Özel hayata ve aile hayatına saygı hakkı bağlamında sınır dışı etme
Tarih
Yazarlar
Dergi Başlığı
Dergi ISSN
Cilt Başlığı
Yayıncı
Erişim Hakkı
Özet
Bu çalışma, yabancıların sınır dışı edilmesi bağlamında, özel hayata ve aile hayatına saygı hakkının devletin müdahale yetkisiyle nasıl dengelendiğini, Avrupa İnsan Hakları Sözleşmesi’nin 8. maddesi kapsamında ve bu maddenin özel hayat ve aile hayatı boyutuyla ele almaktadır. Özel hayat yalnızca bireyin mahrem alanını değil; sosyal ilişkiler, yerleşiklik, mesleki yaşam ve kişisel kimlik unsurlarını da içerecek şekilde geniş yorumlanmakta; benzer şekilde, aile hayatı da yalnızca hukuken tanınmış bağlarla sınırlı kalmayıp fiili ve samimi birliktelikleri de kapsayacak şekilde esnek biçimde değerlendirilmektedir. Bu geniş koruma alanı, sınır dışı kararlarının yalnızca idari nitelikleriyle değil, bireylerin sosyal ve ailevi bütünlüklerine etkileriyle birlikte değerlendirilmesini zorunlu kılmaktadır. Ancak özel hayata ve aile hayatına saygı hakkı mutlak bir hak tanımamakta; kamu düzeni, kamu güvenliği, başkalarının hak ve özgürlüklerinin korunması gibi meşru amaçlarla müdahaleye izin vermektedir. Bu doğrultuda, her sınır dışı tedbiri, yasal dayanak, meşru amaç ve demokratik bir toplumda gerekli olma şartlarını karşılamalı; ayrıca her somut olayda müdahalenin orantılı olup olmadığı titizlikle incelenmelidir. Bu bağlamda, Avrupa İnsan Hakları Mahkemesi ve Anayasa Mahkemesi’nin içtihadı, hem emsal hem de güncel kararlar ışığında değerlendirilerek, hakların kapsamı ile müdahale yetkisi arasındaki denge somut olaylar üzerinden analiz edilmiştir.
This study examines how the right to respect for private and family life is balanced against the state’s power of interference within the context of the deportation of foreign nationals, in light of Article 8 of the European Convention on Human Rights.

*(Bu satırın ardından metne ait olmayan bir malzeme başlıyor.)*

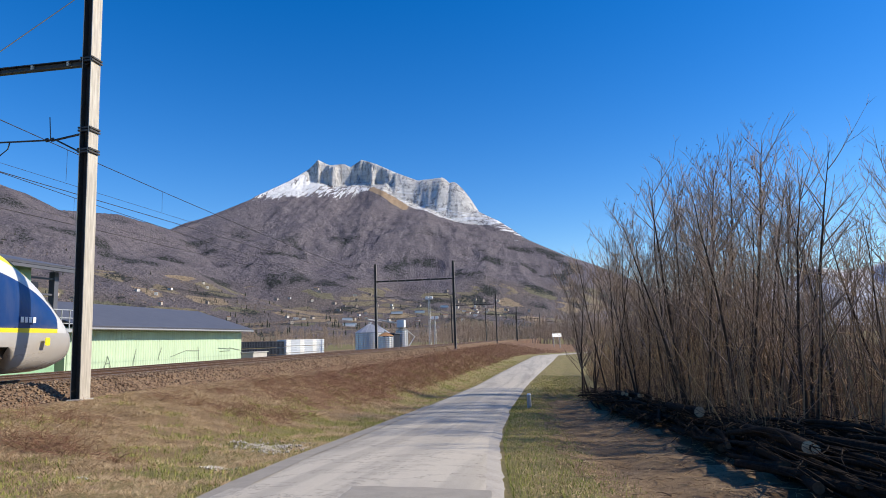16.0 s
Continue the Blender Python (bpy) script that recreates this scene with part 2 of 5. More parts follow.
def ground_z(x, y):
    """Height of the ground (arrays or numbers)."""
    x, y = np.asarray(x, float), np.asarray(y, float)
    tx = np.interp(y, _ly, _lx)
    u = x - tx
    xl, xr, zr = lerp(y, ROAD_Y, ROAD_L), lerp(y, ROAD_Y, ROAD_R), lerp(y, ROAD_Y, ROAD_Z)
    berm = 0.33 + 0.1 * np.clip((30 - y) / 20, 0, 1)
    top = -10.7 + tx
    f = np.clip((x - top) / np.maximum(xl - 0.5 - top, 0.5), 0, 1)
    shape = 0.75 * sstep(0, 1, f) + 0.25 * f
    bank = berm + (zr - 0.03 - berm) * shape
    right = zr - 0.04 - 0.10 * sstep(0.6, 1.8, x - xr) + 0.25 * sstep(4.5, 9, x - xr) - 0.7 * sstep(14, 60, x - xr)
    z = np.where(x < xl, bank, np.where(x > xr, right, zr - 0.03))
    z = np.where(u < -10.7, berm, z)
    z = np.where(u < -21.5, berm - 0.45 * sstep(21.5, 24, -u), z)
    far = sstep(150, 300, np.hypot(x, y)) * np.where(u > -10, 1, 0)
    return z * (1 - far) + far * (-1.8)


def bumps(x, y):
    return 0.09 * noise.noise((x * 0.55, y * 0.55, 1.3)) + 0.085 * noise.noise((x * 1.7, y * 1.7, 4.1)) + 0.035 * noise.noise((x * 4, y * 4, 7.7))


def build_ground():
    xs = np.unique(np.concatenate([[-4800, -2500, -1200, -600, -300, -150, -80, -50, -38], np.arange(-30, -11, 1.0), np.arange(-11, 6, 0.25), np.arange(6, 14, 0.7), [17, 22, 30, 45, 70, 120, 250, 600, 1500, 4800]]))
    ys = np.unique(np.concatenate([[-4800, -1500, -400, -120, -50, -25], np.arange(-12, 2, 1.5), np.arange(2, 34, 0.3), np.arange(34, 70, 0.8), np.arange(70, 180, 2.5), np.arange(180, 420, 12), [500, 700, 1000, 1600, 2600, 4800]]))
    X, Y = np.meshgrid(xs, ys)
    Z = ground_z(X, Y)
    nx, ny = len(xs), len(ys)
    verts = []
    for j in range(ny):
        for i in range(nx):
            x, y, z = X[j, i], Y[j, i], Z[j, i]
            if -60 < y < 180 and -40 < x < 60:
                xl, xr = lerp(y, ROAD_Y, ROAD_L), lerp(y, ROAD_Y, ROAD_R)
                k = min(1.0, max(0.0, (xl - x) / 1.0, (x - xr) / 1.0))
                z += bumps(x, y) * k * (1.0 if x > -11 else 0.4)
            verts.append((x, y, z))
    faces, idx = [], []
    for j in range(ny - 1):
        for i in range(nx - 1):
            faces.append((j * nx + i, j * nx + i + 1, (j + 1) * nx + i + 1, (j + 1) * nx + i))
            x, y = (xs[i] + xs[i + 1]) / 2, (ys[j] + ys[j + 1]) / 2
            w = 0.8 * noise.noise((x * 0.5, y * 0.5, 9)) + 0.4 * noise.noise((x * 2.1, y * 2.1, 3))
            xl, xr = lerp(y, ROAD_Y, ROAD_L), lerp(y, ROAD_Y, ROAD_R)
            tx = float(np.interp(y, _ly, _lx))
            if abs(x) > 60 or y < -30 or y > 260:
                k = 5
            elif x < tx - 21:
                k = 1
            elif x < xl:
                green = xl - (1.5 + 0.9 * sstep(30, 60, y)) + w * 1.7
                k = 2 if x > green else (1 if y < 20 + 5 * w else 0)
                if -10.75 < x - tx < -10.3 + 0.2 * w and 14 < y < 75:
                    k = 1
            elif x < xr + 0.9 + 0.5 * w + (5 if y > 42 else 0):
                k = 2
            elif x < 2.4 + w * 0.5 and y < 37 + 5 * w:
                k = 3
            else:
                k = 4
            idx.append(k)
    me = raw("ground", verts, faces, [M_BANK, M_DRY, M_GREEN, M_DIRT, M_LITTER, M_FIELD], idx, True)
    tagged(new("ground", me), "dry winter ground with brown bank and verges", "ground", kind="structure")


build_ground()


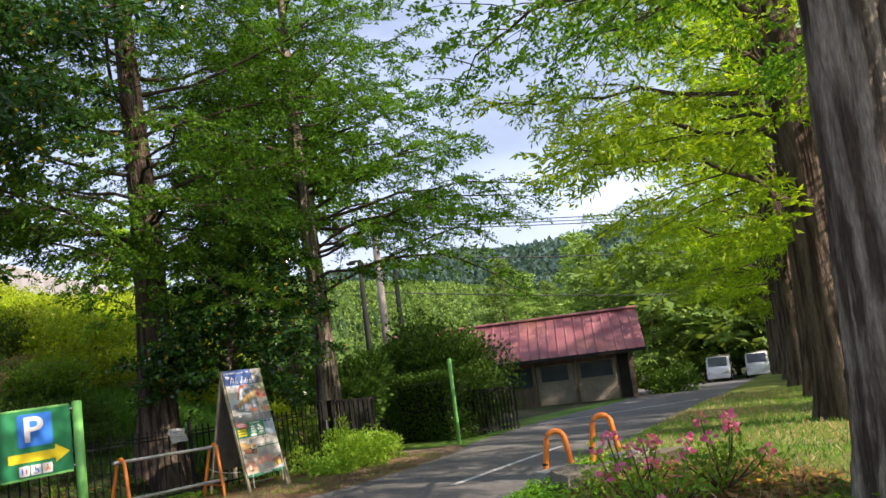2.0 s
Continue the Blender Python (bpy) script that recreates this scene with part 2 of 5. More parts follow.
ORANGE = material("orange_paint", (0.80, 0.235, 0.03), (0.70, 0.19, 0.03), 9, 0.45, third=(0.45, 0.15, 0.06), spots=0.66, fine=0.1)
STEEL = material("galvanized_steel", (0.52, 0.54, 0.56), (0.40, 0.42, 0.45), 12, 0.42, metal=0.7, fine=0.1)
BARE_WOOD = material("weathered_timber", (0.40, 0.36, 0.24), (0.30, 0.26, 0.17), 4, 0.85, 0.5, 12, stretch=(9, 9, 0.7))
PLYWOOD = material("weathered_plywood", (0.24, 0.22, 0.18), (0.16, 0.15, 0.12), 3, 0.85, 0.3, 20)
CONCRETE = material("block_concrete", (0.36, 0.36, 0.34), (0.26, 0.26, 0.25), 9, 0.95, 0.8, 90, third=(0.20, 0.21, 0.17), spots=0.62, bump_dist=0.008)
STONE = material("mossy_stone", (0.24, 0.21, 0.16), (0.16, 0.14, 0.11), 5, 0.95, 0.9, 40, third=(0.13, 0.15, 0.06), spots=0.56, bump_dist=0.02)
ROPE = material("white_rope", (0.72, 0.72, 0.70), (0.6, 0.6, 0.58), 30, 0.8)
ROOF_RED = material("red_sheet_roof", (0.43, 0.16, 0.185), (0.53, 0.22, 0.23), 1.3, 0.45, third=(0.64, 0.29, 0.23), spots=0.50, fine=0.1)
HUT_WALL = material("hut_boards", (0.20, 0.155, 0.11), (0.13, 0.10, 0.075), 3, 0.9, 0.4, 14, stretch=(4, 4, 0.6))
HUT_PLASTER = material("hut_plaster", (0.30, 0.27, 0.21), (0.23, 0.205, 0.16), 2, 0.9, 0.2, 30)
# near-black; stands for unlit insides in the doorways and the hedge
DARK = material("near_black", (0.02, 0.02, 0.02), (0.035, 0.03, 0.03), 2, 0.8)
GLASS = material("dark_glass", (0.03, 0.04, 0.05), (0.05, 0.06, 0.07), 2, 0.08, fine=0)
CAR_WHITE = material("white_car_paint", (0.75, 0.76, 0.78), (0.7, 0.71, 0.73), 1, 0.25, coat=0.6, fine=0)
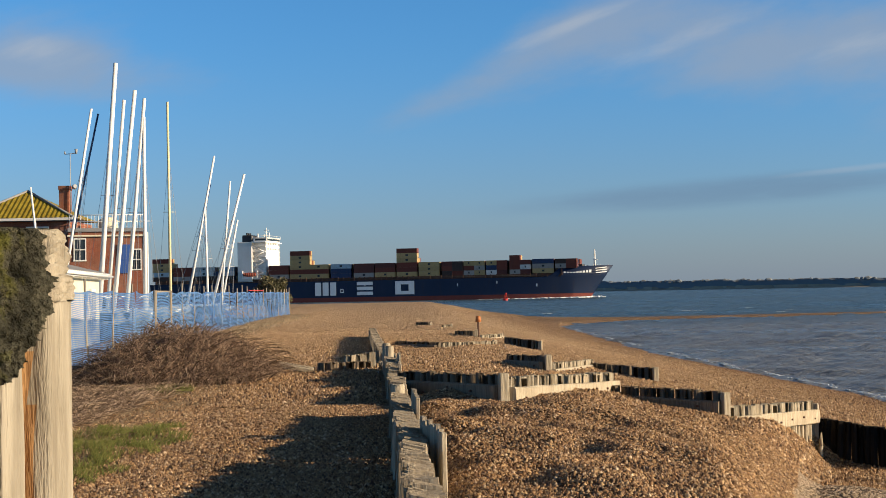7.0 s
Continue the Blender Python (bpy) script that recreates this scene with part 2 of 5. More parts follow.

Private life is interpreted broadly, encompassing not only the individual’s intimate sphere but also social relationships, residence, professional life, and elements of personal identity. Similarly, family life is not limited to legally recognized ties but also extends to de facto and genuine relationships, which are evaluated with flexibility. This broad scope of protection requires that deportation decisions be assessed not only in terms of their administrative character but also in light of their impact on individuals’ social and family integrity. However, the right to respect for private and family life—is not an absolute right; it permits interference for legitimate aims such as the protection of public order, public safety, and the rights and freedoms of others. Accordingly, every expulsion measure must meet the conditions of lawfulness, legitimate aim, and necessity in a democratic society; in addition, the proportionality of the interference must be carefully examined in each specific case. In this context, the case law of the European Court of Human Rights and the Constitutional Court of Turkey has been analyzed through both leading and recent judgments, to assess the balance between the scope of rights and the state’s authority to interfere.